Dans Noir sur blanc, le journaliste Günter Wallraff, déguisé en Somalien, éprouve la xénophobie des Allemands. Un documentaire édifiant à découvrir sur Arte.
Le Noir est un individu de race humaine et de taille agréée par les plus hautes autorités sanitaires, auquel le Blanc rechigne à louer une place de camping. Normal : le Noir ne se déplace qu'en tribu avec des sacs bourrés de tam-tam, pour faire des ribouldingues infernales. Et de chèvres vivantes pour ripailler au petit déj'. Que des embarras tout ça. Alors qu'il serait si bien dans une case. En Afrique.
C'est ce qui ressort de Noir sur blanc, le documentaire choc de Pagonis Pagonakis et Susanne Jäger. Le journaliste blanc Günter Wallraff s'y est grimé en Somalien, peinture noire et perruque crépue, et a écumé l'Allemagne pendant un an. En caméra cachée. Pour dresser un état des lieux du racisme dans son pays. Il est accablant. Effarant. Entre humiliations, insultes et coups. "Dans un train, entouré de 600 fans de foot ivres morts, j'ai cru mourir, se souvient Wallraff. C'est une policière qui m'a sauvé. Mais il n'y a qu'en me déguisant en Noir que je peux comprendre ce qu'il subit. Mon but est de dénoncer une certaine réalité et de faire changer les choses."
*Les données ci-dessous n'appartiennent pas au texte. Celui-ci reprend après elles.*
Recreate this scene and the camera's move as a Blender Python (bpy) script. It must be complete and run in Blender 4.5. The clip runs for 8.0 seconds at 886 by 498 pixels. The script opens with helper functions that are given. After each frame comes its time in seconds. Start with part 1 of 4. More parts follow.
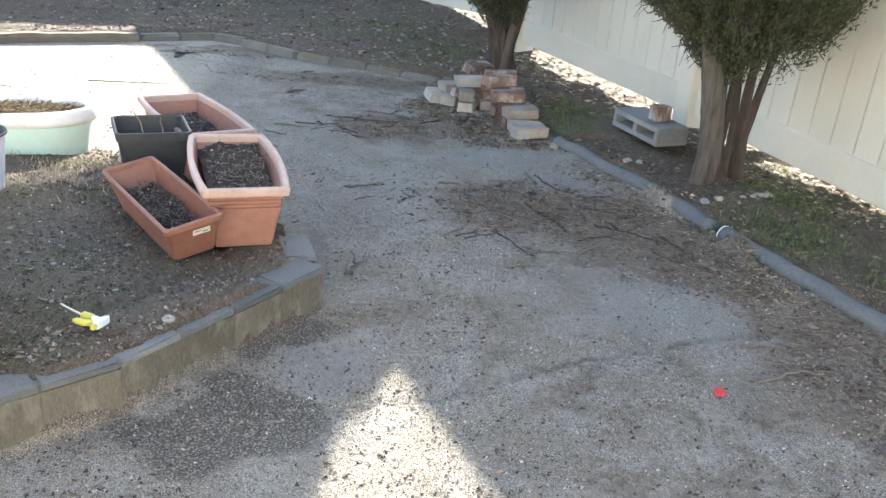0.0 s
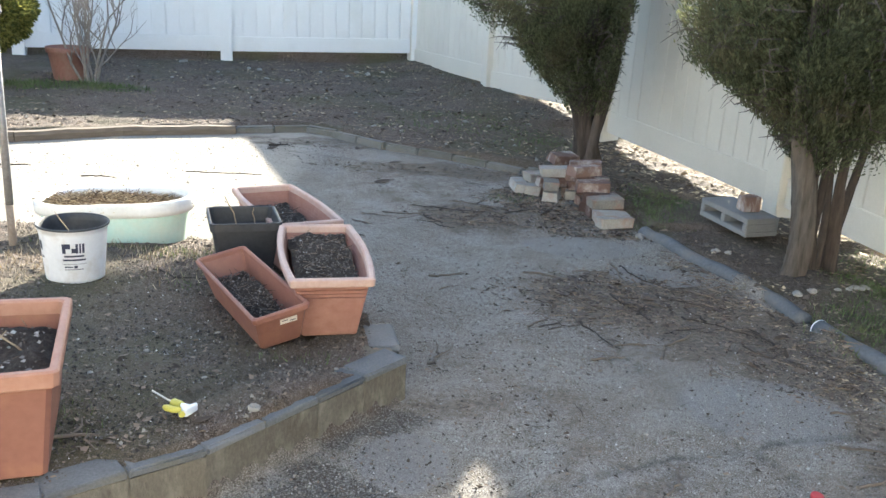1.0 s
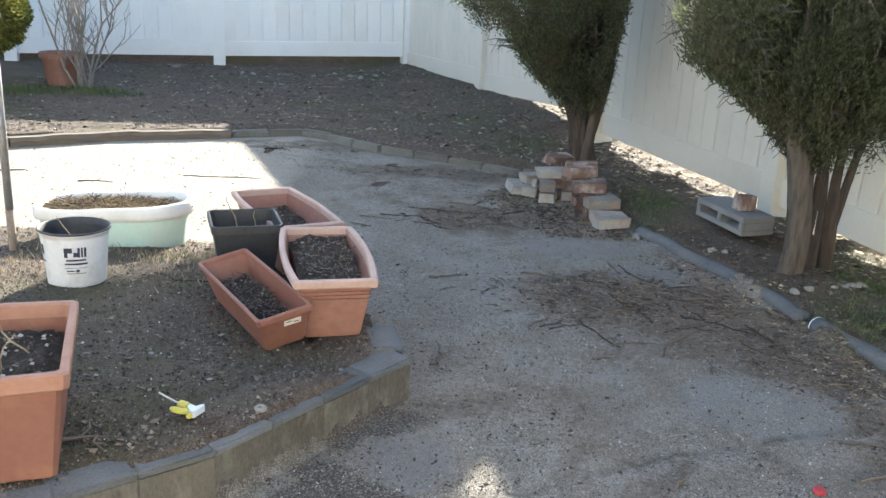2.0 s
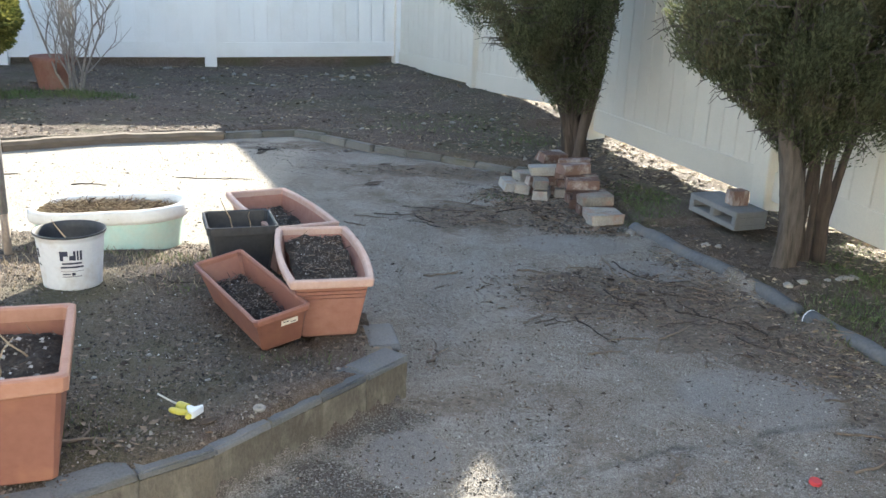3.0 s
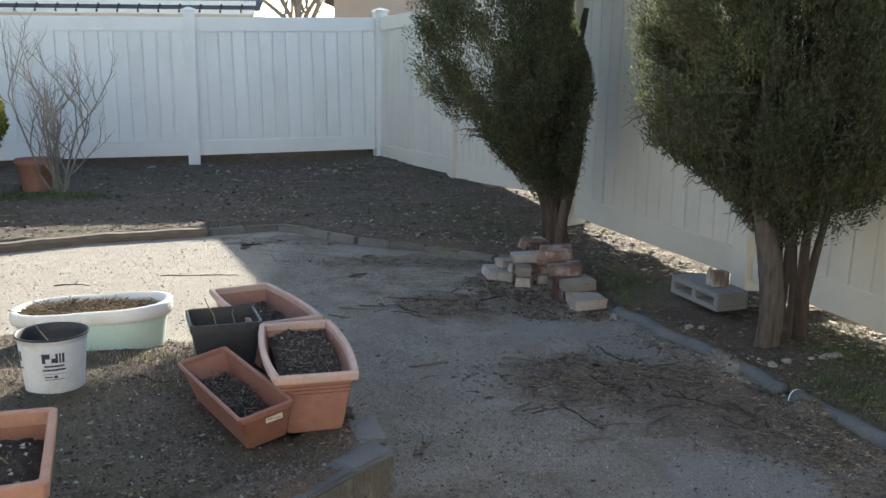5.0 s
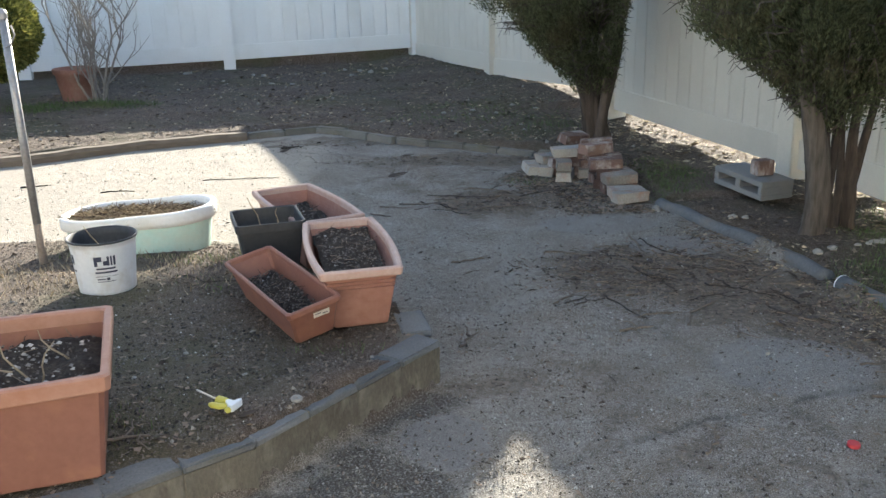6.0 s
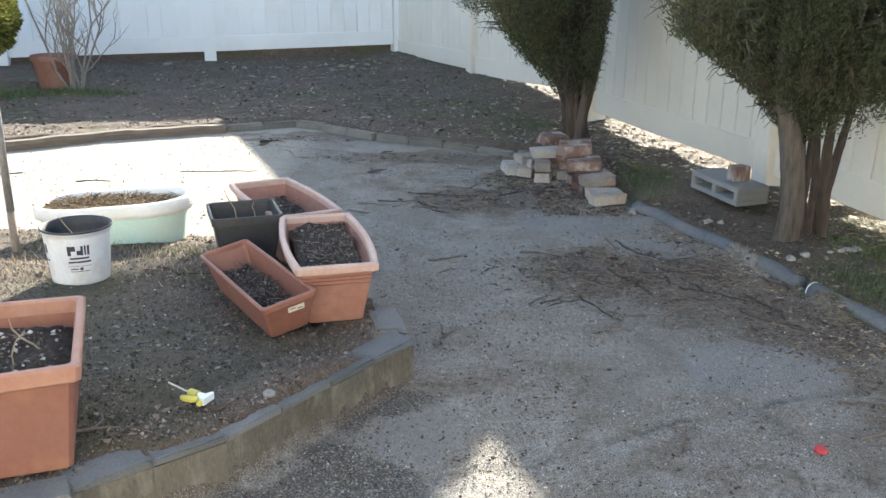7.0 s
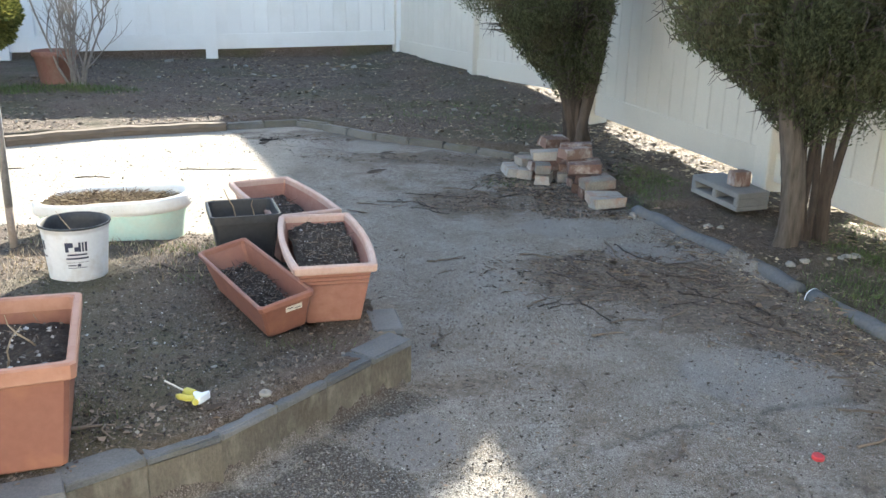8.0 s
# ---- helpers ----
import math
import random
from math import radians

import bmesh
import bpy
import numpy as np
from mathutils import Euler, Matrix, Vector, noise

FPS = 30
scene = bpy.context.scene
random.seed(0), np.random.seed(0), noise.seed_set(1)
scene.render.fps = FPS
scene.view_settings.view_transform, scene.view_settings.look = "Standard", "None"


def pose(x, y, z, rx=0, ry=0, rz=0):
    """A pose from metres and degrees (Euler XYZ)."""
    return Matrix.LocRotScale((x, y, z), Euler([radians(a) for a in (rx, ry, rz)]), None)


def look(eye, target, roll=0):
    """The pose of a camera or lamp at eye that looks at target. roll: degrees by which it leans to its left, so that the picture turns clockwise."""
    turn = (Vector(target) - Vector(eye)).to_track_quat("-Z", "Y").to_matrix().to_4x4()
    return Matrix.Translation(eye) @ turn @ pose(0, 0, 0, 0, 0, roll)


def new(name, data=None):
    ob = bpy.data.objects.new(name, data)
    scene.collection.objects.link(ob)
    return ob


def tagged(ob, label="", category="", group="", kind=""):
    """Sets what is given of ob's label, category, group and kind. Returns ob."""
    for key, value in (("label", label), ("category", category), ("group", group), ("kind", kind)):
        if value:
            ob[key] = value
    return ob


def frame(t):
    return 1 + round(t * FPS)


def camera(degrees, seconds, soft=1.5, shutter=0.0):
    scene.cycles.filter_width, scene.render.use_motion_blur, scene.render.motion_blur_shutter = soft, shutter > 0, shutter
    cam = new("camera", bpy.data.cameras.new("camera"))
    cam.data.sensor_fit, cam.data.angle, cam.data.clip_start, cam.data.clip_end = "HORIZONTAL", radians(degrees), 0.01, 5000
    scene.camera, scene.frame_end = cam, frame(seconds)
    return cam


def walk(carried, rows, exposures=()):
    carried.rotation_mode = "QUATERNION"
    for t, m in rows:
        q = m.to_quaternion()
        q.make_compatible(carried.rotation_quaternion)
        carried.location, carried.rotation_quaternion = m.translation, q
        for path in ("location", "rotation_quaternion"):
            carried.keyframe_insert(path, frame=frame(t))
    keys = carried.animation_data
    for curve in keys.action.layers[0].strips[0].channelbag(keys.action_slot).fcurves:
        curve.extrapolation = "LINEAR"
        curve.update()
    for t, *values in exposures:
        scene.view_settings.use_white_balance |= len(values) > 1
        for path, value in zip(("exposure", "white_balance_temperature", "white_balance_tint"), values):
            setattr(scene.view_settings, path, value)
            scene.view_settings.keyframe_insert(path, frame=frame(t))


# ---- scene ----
cam = camera(51.0, 8.0, soft=1.5)
PATH = [
    (0, (0.084, 0.053, 1.345), (0.201, 1.907, 0.604), 4.6),
    (0.5, (0.102, 0.059, 1.353), (0.067, 1.959, 0.729), 3.9),
    (1, (0.086, 0.052, 1.365), (0.010, 1.965, 0.786), 3.2),
    (1.5, (0.065, 0.040, 1.360), (-0.000, 1.956, 0.789), 3.1),
    (3, (0.047, 0.015, 1.361), (0.002, 1.931, 0.788), 2.2),
    (3.5, (0.059, 0.012, 1.389), (0.058, 1.951, 0.897), 2.4),
    (4, (0.058, 0.008, 1.392), (0.102, 1.972, 1.016), 2.5),
    (4.2, (0.061, 0.004, 1.396), (0.112, 1.975, 1.060), 2.4),
    (4.5, (0.061, 0.001, 1.393), (0.103, 1.975, 1.075), 2.0),
    (4.8, (0.060, -0.002, 1.383), (0.068, 1.966, 1.031), 1.2),
    (5.1, (0.060, -0.006, 1.373), (0.025, 1.951, 0.963), 0.3),
    (5.3, (0.062, -0.010, 1.369), (-0.008, 1.934, 0.906), -0.5),
    (5.5, (0.072, -0.023, 1.364), (-0.034, 1.906, 0.845), -1.4),
    (6, (0.054, -0.014, 1.351), (-0.051, 1.894, 0.758), -1.5),
    (6.5, (0.064, -0.014, 1.350), (-0.004, 1.891, 0.747), -0.3),
    (7, (0.058, -0.017, 1.353), (0.001, 1.891, 0.755), 0.3),
    (7.5, (0.059, -0.016, 1.355), (0.002, 1.894, 0.763), 0.7),
    (8, (0.058, -0.007, 1.352), (0.003, 1.901, 0.756), 1.1),
]
EXPOSURE = [(0.0, 2.7, 6600, 6), (0.5, 2.35, 6600, 6), (1.0, 2.5, 6600, 6), (1.5, 2.3, 6600, 6), (3.0, 2.3, 6600, 6), (3.5, 2.7, 6600, 6), (4.0, 2.35, 6600, 6), (4.4, 1.85, 6600, 6),
            (5.2, 1.5, 6600, 6), (5.5, 1.6, 6600, 6), (6.0, 1.9, 6600, 6), (6.5, 2.45, 6600, 6), (7.0, 2.35, 6600, 6), (8.0, 2.4, 6600, 6)]
walk(cam, [(t, look(eye, target, roll)) for t, eye, target, roll in PATH], EXPOSURE)

# ---- light: low sun ahead, above the fence and between the evergreens ----
SUN_AZ, SUN_EL = 11.3, 21.6
world = bpy.data.worlds.new("sky")
scene.world = world
world.use_nodes = True
sky = world.node_tree.nodes.new("ShaderNodeTexSky")
sky.sky_type, sky.sun_disc = "NISHITA", False
sky.sun_elevation, sky.sun_rotation = radians(SUN_EL), radians(SUN_AZ)
sky.air_density, sky.dust_density, sky.ozone_density = 1.0, 1.2, 1.0
back = world.node_tree.nodes["Background"]
world.node_tree.links.new(sky.outputs[0], back.inputs[0])
back.inputs[1].default_value = 0.11
sun = new("sun", bpy.data.lights.new("sun", "SUN"))
sun.data.energy, sun.data.angle, sun.data.color = 5.0, radians(0.55), (1.0, 0.93, 0.82)
SUN_DIR = Vector((math.sin(radians(SUN_AZ)) * math.cos(radians(SUN_EL)), math.cos(radians(SUN_AZ)) * math.cos(radians(SUN_EL)), math.sin(radians(SUN_EL))))
sun.matrix_world = look(SUN_DIR * 40, (0, 0, 0))

RNG = random.Random(11)
NRNG = np.random.default_rng(5)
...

Outre-Rhin, lors de sa sortie en salles, en 2009, Noir sur blanc a fait scandale. Xénophobes, les Allemands ? Allons donc. Et puis tourner ça en douce... "C'est la polémique habituelle, mais, en caméra ouverte, Wallraff n'aurait jamais obtenu ces réactions. Pour ce sujet, sa méthode d'investigation est justifiée", estime le producteur Hervé Chabalier. Qui en connaît un rayon sur la question : il s'est fait allumer comme un réverbère dès la première diffusion des Infiltrés, sur France 2. "L'infiltration est parfois la seule manière de révéler la vérité, poursuit-il. Mais elle ne doit pas devenir systématique et il ne faut pas que le journaliste crée une mise en scène. Son rôle est de chercher des dysfonctionnements, pas de les provoquer."
Au pire, un psychopathe ; au mieux, un loufiat
En l'occurrence, Wallraff n'a qu'à apparaître pour susciter le rejet. Il s'assied sur un banc près de deux vieux, ils se barrent. Il se pose dans une barque, les passagers lui commandent des bières. Le Noir est, au pire, un psychopathe, au mieux, un loufiat. "Rien ne me surprend : c'est ce que les Noirs vivent chaque jour en France, aujourd'hui, commente Patrick Lozès, président du Conseil représentatif des associations noires (Cran). Le racisme bestial, comme la xénophobie banale." Lozès avoue quand même avoir serré les poings en regardant Noir sur blanc. Il trouve nécessaire de montrer aussi ce racisme "de petite intensité" que nul ne voit à moins d'être "de l'autre côté de la barrière". Il dit que les politiques ne font aucune proposition constructive pour lutter contre la discrimination et que les Français sont "dans le déni". Et de conclure : "Il faut une prise de conscience. Elle passe aussi par ce genre de film". Après le tournage, Wallraff a eu des cauchemars pendant six mois. Pour les Noirs, le cauchemar ne cesse jamais.